Airport hill may be removed and turned into asphalt for Carson Freeway
A Carson City landowner may have found a way to help build the Carson Freeway and, at the same time, clear the way for a new city airport runway.
John Serpa will ask the city Planning Commission on Wednesday if he can remove a large hill that sits next to the runway at the Carson City Airport and crush the rocks, sand and gravel into the materials needed to build the future freeway.
The hill stands in the way of the airport’s plan to move the runway slightly north and extend it, allowing for larger aircraft to land safely, and moving it farther from residences along Apollo Drive.
The airport expansion would also allow airport officials to install the latest landing equipment, allowing pilots to navigate and land with instruments. The upgrade is especially needed during winter months, said Airport Manager Yvonne Weaver.
“We wanted that hill taken down for quite some time,” Weaver said.
The federally mandated runway project is estimated to cost $12.2 million and is scheduled to begin in the next three years. Airport officials expect to apply for funding but would have to come up with 6 1/4 cents of its own funding for every dollar received in grants. Without having to pay for the hill removal the city will have to come up with much less in match funds, Weaver said.
City planning staff is recommending approval of Serpa’s plan to temporarily build a rock crushing operation, a concrete batch plant and asphalt batch plant for processing the materials on lands he owns next to the airport hill. The land is located on Arrowhead Drive.

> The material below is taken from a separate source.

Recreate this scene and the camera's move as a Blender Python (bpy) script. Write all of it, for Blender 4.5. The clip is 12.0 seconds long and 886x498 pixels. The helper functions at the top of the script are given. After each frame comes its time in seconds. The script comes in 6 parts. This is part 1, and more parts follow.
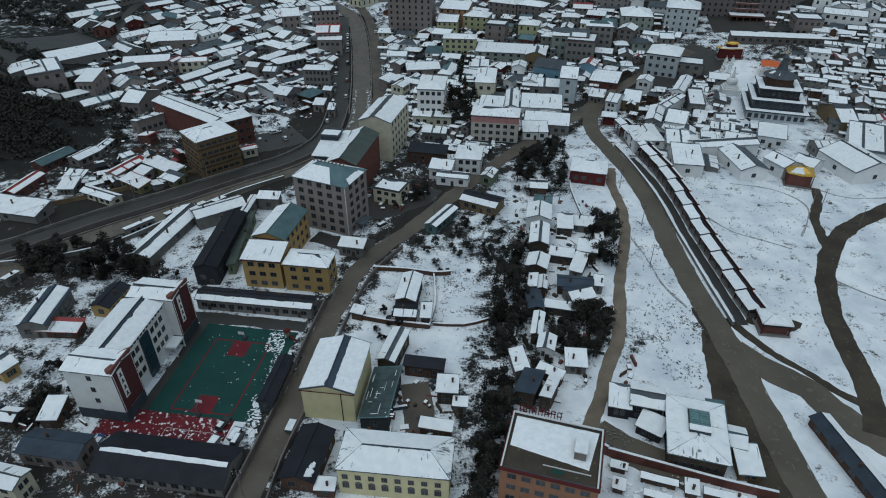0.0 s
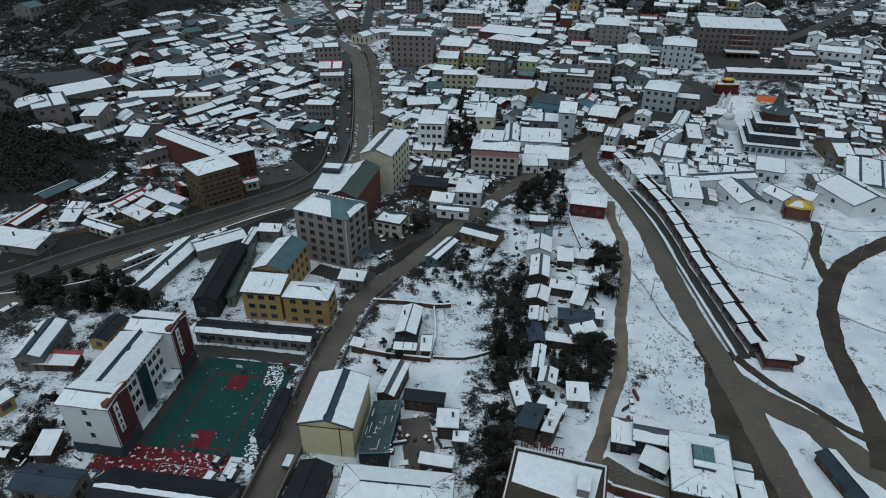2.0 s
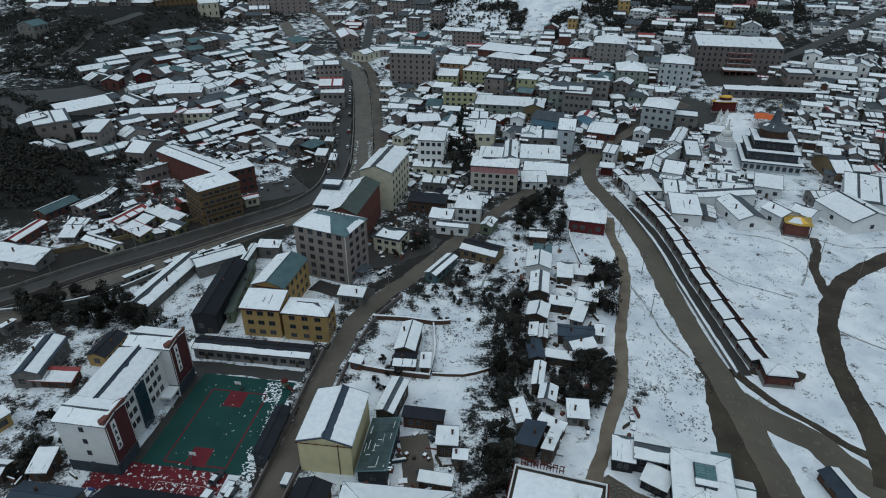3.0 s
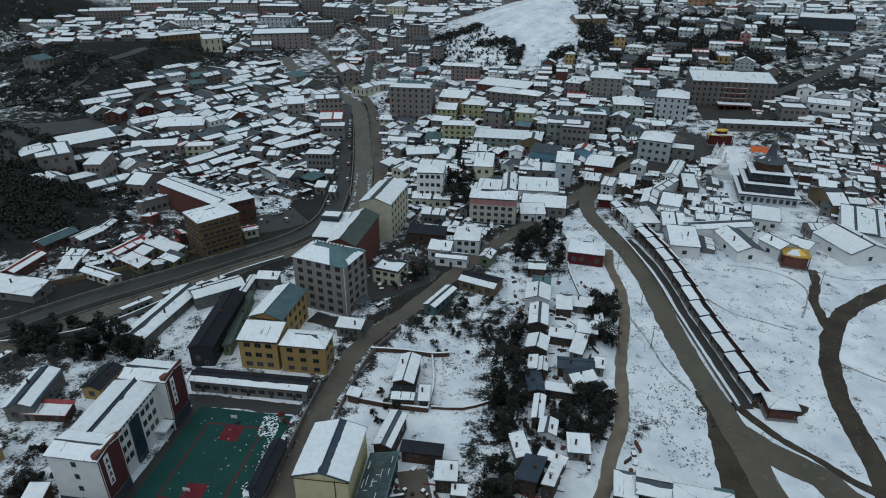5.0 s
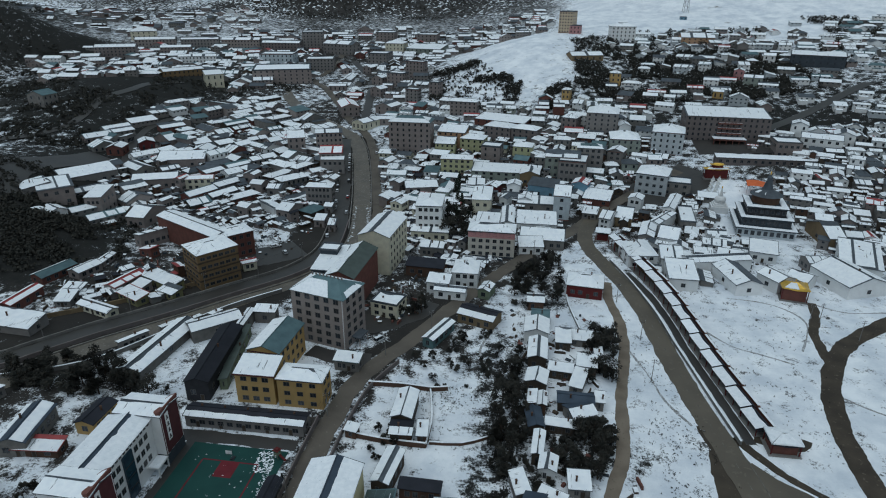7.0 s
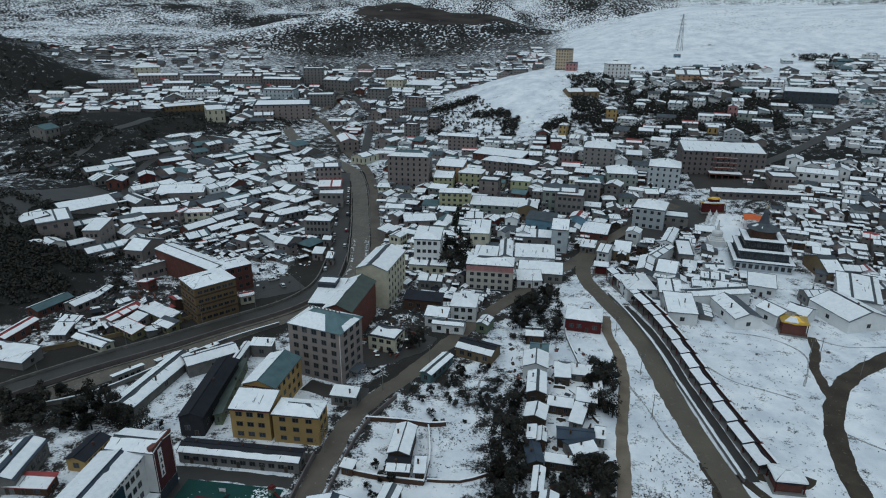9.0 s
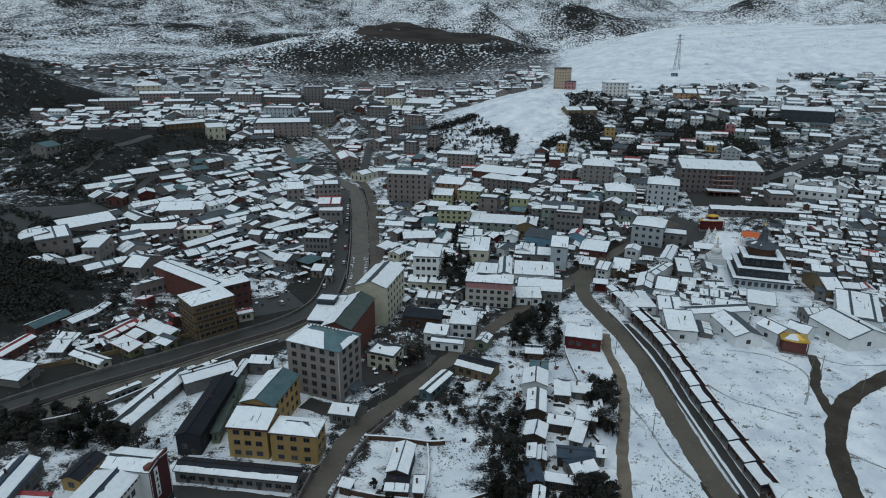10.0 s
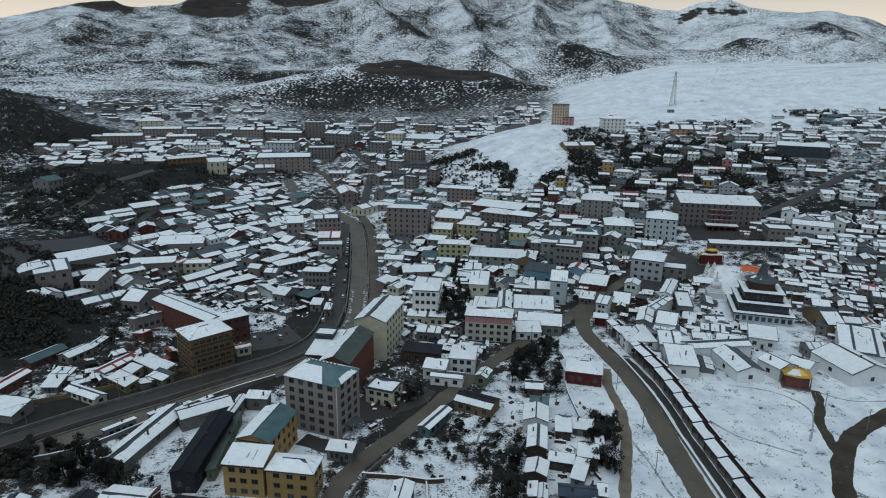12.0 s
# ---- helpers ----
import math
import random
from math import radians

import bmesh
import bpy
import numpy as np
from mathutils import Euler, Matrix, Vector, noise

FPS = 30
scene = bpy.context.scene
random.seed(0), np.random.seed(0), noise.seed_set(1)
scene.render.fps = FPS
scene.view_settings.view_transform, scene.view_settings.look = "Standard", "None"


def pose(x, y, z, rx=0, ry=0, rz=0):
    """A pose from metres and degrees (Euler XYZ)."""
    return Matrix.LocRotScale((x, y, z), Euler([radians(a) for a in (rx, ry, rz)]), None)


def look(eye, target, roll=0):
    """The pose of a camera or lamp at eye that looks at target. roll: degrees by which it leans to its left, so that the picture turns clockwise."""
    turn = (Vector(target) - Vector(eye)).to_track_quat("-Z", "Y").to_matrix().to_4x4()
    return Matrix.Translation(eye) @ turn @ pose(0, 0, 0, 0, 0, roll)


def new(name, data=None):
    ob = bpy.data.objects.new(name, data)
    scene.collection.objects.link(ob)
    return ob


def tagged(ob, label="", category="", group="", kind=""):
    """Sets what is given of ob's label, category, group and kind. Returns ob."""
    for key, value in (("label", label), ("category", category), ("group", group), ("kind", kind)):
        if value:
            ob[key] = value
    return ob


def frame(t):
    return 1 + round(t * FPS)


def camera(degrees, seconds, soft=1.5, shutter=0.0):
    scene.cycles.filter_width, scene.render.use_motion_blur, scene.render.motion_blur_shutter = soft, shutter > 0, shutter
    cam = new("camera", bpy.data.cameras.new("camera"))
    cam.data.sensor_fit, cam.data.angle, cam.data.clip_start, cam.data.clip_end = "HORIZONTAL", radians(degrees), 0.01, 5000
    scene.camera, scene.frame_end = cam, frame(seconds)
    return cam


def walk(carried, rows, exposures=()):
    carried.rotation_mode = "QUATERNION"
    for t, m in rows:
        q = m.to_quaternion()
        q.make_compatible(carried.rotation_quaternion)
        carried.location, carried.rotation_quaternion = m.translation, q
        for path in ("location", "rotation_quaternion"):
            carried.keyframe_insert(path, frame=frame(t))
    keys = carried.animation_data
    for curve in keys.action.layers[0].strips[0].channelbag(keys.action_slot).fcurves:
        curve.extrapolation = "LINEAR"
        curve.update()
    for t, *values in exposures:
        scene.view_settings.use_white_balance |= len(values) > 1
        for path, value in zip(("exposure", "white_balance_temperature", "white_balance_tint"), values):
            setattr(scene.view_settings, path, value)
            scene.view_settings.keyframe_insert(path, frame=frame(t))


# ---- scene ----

Trucks carrying materials will leave the site using a temporary road that will link Graves Lane to the site, avoiding adding traffic to Arrowhead Drive, according to a report filed to the city by Paragon Associates, hired by Serpa for the project.
Materials from the hill will be processed on site and trucked out to the freeway project, though some will be used for a drainage project at the airport.
The project “facilitates construction of the freeway by providing a nearby source of materials, concrete and asphalt,” the staff report said. It will also reduce truck trips through the city from surrounding areas, it said.
Paragon estimates the site, expected to employ 12 people, will produce 240 truckloads carrying 27 yards of crushed rock per day with 61 days of traffic. The site is expected to export 320,000 tons of aggregate base with 240 truck loads per day in 37 days with 36 tons per load.
It also is expected to export 90,000 tons of material in asphalt mix with 240 truck loads per day in 10 days with 36 tons per load.
The estimated time for the first construction phase is 18 months to two years and is planned to begin in September.
Proposed hours of operation are 7 a.m. to 7 p.m. Monday through Friday and possibly 8 a.m. to 5 p.m. Saturday and Sunday. The batch plant may be authorized to operated 24 hours per day if the freeway project forces nighttime paving and there is no alternative, the report said.
IF YOU GO
What: Carson City Planning Commission, regular meeting
When: 3:30 p.m. Wednesday
Where: Sierra Room, Carson City Community Center, 851 E. William St.